THE EXERCISE — Copy all of the material below exactly.

MATERIAL —
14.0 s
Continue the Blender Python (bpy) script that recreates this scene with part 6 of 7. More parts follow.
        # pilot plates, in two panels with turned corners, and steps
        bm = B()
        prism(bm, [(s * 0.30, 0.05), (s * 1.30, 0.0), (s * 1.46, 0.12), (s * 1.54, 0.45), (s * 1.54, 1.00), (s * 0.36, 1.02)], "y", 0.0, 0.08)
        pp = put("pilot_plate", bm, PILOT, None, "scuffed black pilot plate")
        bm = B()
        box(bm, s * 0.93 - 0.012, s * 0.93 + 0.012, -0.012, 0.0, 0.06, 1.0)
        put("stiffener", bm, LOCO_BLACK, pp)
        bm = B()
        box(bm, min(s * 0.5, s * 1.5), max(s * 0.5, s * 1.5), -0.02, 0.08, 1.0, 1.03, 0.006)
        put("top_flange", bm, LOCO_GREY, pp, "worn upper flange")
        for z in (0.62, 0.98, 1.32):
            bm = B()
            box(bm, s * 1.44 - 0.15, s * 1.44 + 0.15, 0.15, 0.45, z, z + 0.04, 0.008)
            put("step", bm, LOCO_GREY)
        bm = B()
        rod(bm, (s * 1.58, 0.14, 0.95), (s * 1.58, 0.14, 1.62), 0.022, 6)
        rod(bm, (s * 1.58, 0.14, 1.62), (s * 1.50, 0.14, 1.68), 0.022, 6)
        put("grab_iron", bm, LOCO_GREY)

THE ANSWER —
14.0 s
Continue the Blender Python (bpy) script that recreates this scene with part 6 of 7. More parts follow.
        # pilot plates, in two panels with turned corners, and steps
        bm = B()
        prism(bm, [(s * 0.30, 0.05), (s * 1.30, 0.0), (s * 1.46, 0.12), (s * 1.54, 0.45), (s * 1.54, 1.00), (s * 0.36, 1.02)], "y", 0.0, 0.08)
        pp = put("pilot_plate", bm, PILOT, None, "scuffed black pilot plate")
        bm = B()
        box(bm, s * 0.93 - 0.012, s * 0.93 + 0.012, -0.012, 0.0, 0.06, 1.0)
        put("stiffener", bm, LOCO_BLACK, pp)
        bm = B()
        box(bm, min(s * 0.5, s * 1.5), max(s * 0.5, s * 1.5), -0.02, 0.08, 1.0, 1.03, 0.006)
        put("top_flange", bm, LOCO_GREY, pp, "worn upper flange")
        for z in (0.62, 0.98, 1.32):
            bm = B()
            box(bm, s * 1.44 - 0.15, s * 1.44 + 0.15, 0.15, 0.45, z, z + 0.04, 0.008)
            put("step", bm, LOCO_GREY)
        bm = B()
        rod(bm, (s * 1.58, 0.14, 0.95), (s * 1.58, 0.14, 1.62), 0.022, 6)
        rod(bm, (s * 1.58, 0.14, 1.62), (s * 1.50, 0.14, 1.68), 0.022, 6)
        put("grab_iron", bm, LOCO_GREY)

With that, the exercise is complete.